Bargaining between Carleton and its worker unions is digressing—each party pushing the other as far as they will go, and hurting the university’s image in the process.
Talks have stalled between the administration and CUPE 4600, the union representing contract instructors, teaching and research assistants, and OPSEU 404, the union representing campus safety workers.
Ontario has sent bargaining conciliators to work out the kinks. If history repeats itself, the conciliator’s presence in the CUPE 4600 talks will be fruitless and the union will be in a legal position to strike, or Carleton will be in a legal position to lock them out. That’s what happened four years ago.
The same thing could happen with OPSEU 404. They held a vote Feb. 5 giving their bargaining team power to call a strike.
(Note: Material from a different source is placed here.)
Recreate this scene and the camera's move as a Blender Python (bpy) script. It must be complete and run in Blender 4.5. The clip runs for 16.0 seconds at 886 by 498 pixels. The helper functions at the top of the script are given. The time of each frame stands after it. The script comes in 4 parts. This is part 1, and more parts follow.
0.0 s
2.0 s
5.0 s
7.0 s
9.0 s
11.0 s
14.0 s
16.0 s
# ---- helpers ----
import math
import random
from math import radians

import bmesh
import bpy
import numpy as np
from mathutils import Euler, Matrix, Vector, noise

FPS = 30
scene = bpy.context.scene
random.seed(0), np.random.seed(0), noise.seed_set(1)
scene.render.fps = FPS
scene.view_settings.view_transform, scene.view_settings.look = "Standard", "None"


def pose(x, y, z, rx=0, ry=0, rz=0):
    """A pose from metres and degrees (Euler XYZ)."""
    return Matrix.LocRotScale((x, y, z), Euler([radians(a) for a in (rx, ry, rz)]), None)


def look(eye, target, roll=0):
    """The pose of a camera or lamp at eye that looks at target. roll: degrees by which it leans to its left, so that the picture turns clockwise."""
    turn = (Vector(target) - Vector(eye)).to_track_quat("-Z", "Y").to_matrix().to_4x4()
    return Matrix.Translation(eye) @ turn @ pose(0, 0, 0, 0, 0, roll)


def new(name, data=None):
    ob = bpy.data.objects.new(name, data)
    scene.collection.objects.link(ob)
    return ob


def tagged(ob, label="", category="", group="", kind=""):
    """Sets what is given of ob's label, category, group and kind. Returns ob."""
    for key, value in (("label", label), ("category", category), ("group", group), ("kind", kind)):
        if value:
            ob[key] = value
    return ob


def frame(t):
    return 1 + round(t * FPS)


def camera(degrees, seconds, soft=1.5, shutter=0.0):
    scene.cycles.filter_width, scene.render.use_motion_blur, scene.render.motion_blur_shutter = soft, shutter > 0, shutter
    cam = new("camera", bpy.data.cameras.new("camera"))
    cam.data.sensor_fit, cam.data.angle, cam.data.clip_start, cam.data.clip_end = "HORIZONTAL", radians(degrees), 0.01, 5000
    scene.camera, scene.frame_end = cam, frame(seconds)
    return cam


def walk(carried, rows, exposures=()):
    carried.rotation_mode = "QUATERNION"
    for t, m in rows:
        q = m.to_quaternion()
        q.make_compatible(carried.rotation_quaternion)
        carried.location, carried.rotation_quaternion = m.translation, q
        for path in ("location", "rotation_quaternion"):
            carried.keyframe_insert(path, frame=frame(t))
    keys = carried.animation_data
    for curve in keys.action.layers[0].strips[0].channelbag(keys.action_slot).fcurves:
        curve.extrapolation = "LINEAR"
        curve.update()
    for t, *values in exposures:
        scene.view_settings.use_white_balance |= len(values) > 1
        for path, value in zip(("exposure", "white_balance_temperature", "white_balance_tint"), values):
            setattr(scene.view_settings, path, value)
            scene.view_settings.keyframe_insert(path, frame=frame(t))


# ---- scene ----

The administration has also made moves at the bargaining table. They told campus safety workers who are publicly visible not to wear union pins on the job.
They have also withheld teaching assistants’ tuition rebates until the issue is off the table. That move earned the university an unfair labour complaint.
At the end of the day, both sides are firing shots at each other over a failure to communicate.
This style of brinkmanship bargaining—not giving in until the last possible moment—hurts the university’s reputation in the eyes of students and the community.
Both sides need to be prepared to make concessions earlier than they have been. It could save a lot of bad press and help let out the bad blood between administration and the unions, a growing force on campus.